Oui, il va être opportun de concevoir des logements qui pourront plus aisément devenir des résidences principales après avoir été des investissements locatifs, pour les enfants des investisseurs ou pour les propriétaires eux-mêmes, en privilégiant l’habitabilité, la qualité des équipements et la capacité des matériaux à traverser le temps.

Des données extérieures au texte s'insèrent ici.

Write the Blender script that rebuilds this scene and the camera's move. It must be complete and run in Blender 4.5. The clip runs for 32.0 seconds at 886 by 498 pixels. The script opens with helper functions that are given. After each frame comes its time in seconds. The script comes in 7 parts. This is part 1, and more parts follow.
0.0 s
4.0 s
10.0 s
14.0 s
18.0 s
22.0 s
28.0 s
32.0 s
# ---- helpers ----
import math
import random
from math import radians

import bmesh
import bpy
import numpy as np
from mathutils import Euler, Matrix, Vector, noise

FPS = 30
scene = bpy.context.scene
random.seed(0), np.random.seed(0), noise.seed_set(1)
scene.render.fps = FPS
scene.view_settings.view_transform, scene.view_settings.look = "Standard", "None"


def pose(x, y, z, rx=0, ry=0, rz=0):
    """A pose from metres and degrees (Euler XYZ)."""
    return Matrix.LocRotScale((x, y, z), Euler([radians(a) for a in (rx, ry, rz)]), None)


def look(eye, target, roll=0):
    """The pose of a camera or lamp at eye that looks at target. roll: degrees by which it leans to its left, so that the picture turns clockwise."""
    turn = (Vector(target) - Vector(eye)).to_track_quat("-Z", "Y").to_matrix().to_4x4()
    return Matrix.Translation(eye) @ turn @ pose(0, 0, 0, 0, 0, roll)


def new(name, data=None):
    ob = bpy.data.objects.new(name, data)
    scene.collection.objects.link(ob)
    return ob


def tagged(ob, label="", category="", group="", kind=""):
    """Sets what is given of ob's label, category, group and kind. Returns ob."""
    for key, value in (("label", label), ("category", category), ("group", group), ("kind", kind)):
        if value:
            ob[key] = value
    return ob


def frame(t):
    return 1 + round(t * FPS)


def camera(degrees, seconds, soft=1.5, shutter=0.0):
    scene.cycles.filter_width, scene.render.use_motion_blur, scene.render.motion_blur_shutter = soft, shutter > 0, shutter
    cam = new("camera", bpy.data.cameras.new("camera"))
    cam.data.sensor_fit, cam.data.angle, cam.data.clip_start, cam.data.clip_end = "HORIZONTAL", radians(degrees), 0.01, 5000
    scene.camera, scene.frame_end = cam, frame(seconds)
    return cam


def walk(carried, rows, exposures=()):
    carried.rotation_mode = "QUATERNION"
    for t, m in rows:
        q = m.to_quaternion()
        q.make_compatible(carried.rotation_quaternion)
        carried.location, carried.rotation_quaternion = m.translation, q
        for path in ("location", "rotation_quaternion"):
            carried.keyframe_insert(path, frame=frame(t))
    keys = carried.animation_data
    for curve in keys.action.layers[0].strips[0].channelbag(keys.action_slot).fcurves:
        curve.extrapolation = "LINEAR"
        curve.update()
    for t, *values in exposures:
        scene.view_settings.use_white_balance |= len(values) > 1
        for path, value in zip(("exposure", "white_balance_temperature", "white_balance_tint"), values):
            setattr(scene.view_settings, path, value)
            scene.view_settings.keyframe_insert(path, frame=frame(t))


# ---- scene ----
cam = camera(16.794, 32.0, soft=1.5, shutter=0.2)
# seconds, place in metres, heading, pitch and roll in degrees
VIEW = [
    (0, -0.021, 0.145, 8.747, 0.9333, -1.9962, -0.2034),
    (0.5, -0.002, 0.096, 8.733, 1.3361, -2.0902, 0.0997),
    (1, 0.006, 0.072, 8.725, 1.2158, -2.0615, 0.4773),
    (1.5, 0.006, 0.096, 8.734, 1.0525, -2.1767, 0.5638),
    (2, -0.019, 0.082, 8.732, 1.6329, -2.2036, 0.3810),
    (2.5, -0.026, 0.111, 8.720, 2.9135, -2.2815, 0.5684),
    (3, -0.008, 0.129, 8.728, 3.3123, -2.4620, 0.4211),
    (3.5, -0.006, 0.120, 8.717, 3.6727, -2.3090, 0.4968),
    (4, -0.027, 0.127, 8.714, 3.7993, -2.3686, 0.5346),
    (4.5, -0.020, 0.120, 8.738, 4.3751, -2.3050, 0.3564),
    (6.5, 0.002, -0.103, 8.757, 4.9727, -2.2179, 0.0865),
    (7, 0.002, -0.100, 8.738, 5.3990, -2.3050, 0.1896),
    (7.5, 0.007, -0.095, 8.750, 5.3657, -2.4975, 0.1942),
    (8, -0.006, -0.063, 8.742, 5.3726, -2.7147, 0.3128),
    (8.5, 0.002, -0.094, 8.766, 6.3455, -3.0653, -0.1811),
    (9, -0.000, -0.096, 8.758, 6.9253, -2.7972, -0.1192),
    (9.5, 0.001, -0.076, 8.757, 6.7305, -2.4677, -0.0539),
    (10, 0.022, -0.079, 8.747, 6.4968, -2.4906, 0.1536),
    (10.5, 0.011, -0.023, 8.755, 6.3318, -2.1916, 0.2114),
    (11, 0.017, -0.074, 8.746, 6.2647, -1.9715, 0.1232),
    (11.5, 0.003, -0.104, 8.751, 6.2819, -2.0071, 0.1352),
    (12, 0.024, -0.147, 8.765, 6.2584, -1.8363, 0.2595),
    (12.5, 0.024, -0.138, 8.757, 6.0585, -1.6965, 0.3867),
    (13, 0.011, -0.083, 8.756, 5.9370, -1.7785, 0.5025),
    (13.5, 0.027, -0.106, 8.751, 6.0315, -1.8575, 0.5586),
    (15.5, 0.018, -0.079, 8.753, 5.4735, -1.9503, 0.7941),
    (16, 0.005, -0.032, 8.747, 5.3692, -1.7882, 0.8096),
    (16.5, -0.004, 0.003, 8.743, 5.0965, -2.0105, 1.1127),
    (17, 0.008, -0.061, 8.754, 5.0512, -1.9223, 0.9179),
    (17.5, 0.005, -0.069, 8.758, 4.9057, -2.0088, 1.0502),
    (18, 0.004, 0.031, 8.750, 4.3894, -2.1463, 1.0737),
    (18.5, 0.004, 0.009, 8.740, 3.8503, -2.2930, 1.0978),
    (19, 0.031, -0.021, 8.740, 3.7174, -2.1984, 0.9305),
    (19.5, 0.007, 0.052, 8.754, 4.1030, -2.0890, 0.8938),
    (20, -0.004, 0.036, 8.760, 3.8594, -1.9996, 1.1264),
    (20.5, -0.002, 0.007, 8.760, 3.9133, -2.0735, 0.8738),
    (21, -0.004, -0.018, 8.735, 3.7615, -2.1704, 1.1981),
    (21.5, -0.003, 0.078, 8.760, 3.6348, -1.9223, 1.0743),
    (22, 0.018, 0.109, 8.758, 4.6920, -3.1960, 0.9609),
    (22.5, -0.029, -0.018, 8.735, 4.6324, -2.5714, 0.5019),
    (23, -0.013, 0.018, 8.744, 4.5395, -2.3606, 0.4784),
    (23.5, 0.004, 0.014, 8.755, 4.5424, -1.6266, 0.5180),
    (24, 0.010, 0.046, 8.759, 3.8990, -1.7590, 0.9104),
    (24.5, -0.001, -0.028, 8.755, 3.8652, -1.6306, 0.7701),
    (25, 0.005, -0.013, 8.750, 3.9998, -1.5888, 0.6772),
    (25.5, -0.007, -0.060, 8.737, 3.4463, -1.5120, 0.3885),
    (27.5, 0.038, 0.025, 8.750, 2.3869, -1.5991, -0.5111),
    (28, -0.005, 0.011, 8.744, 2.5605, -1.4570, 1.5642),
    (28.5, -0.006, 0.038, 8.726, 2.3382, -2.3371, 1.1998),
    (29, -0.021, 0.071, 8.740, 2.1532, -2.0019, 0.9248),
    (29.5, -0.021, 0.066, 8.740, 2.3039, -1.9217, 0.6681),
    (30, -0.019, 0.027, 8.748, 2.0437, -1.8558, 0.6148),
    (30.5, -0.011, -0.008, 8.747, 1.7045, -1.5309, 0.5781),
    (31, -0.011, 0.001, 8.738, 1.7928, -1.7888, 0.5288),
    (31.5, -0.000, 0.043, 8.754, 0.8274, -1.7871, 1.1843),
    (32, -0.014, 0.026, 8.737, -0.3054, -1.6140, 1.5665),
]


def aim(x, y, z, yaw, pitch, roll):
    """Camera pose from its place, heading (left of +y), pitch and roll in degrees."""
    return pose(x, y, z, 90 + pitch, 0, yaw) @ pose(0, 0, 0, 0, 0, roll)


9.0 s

D’ailleurs, il y a fort à parier que les promoteurs favoriseront la mixité des statuts entre accédants à la propriété et investisseurs, alors qu’on avait fini par avoir des résidences exclusivement occupées par des locataires et composées de logements aux surfaces habitables si petites qu’elles en devenaient inconfortables. Il faut mettre fin aux appartements avec des séjours de la taille d’une chambre et des chambres « placard » de la taille d’une salle de bain. Les produits seront ainsi moins calibrés, plus polyvalents, et cette mixité locataires/propriétaires au sein d’un même immeuble induira un entretien plus qualitatif des parties communes. Les propriétaires occupants sont gages d’une attention quotidienne supérieure, on le sait d’expérience. Les syndics d’immeubles, avec des conseils syndicaux plus attentifs, seront de fait plus incités à apporter un meilleur service. Enfin, si les appartements n’ont plus le destin définitif d’être locatifs, leurs acquéreurs seront plus enclins à les acheter enrichis des attributs du développement durable : il est désormais certain que la facilité à revendre et le confort à habiter soi-même sont conditionnés par la vertu énergétique.
Passé le moment de l’agacement, je ne considère pas que la fin du Scellier soit la fin de l’investissement locatif. Je considère à l’inverse que c’est une chance pour les professionnels les plus sérieux et les plus exigeants, comme pour leurs clients.
Il reste toutefois aux propriétaires fonciers, notamment les collectivités locales et les aménageurs, à ne pas trop se laisser séduire par le seul critère de la meilleure offre foncière au détriment de la conception et de la qualité du projet qui leur est présenté.
Il faut aussi et surtout garder à l’esprit que ce que nous bâtissons traversera plusieurs générations successives, la durée de vie d’une résidence n’est pas limitée à celle d’un dispositif fiscal.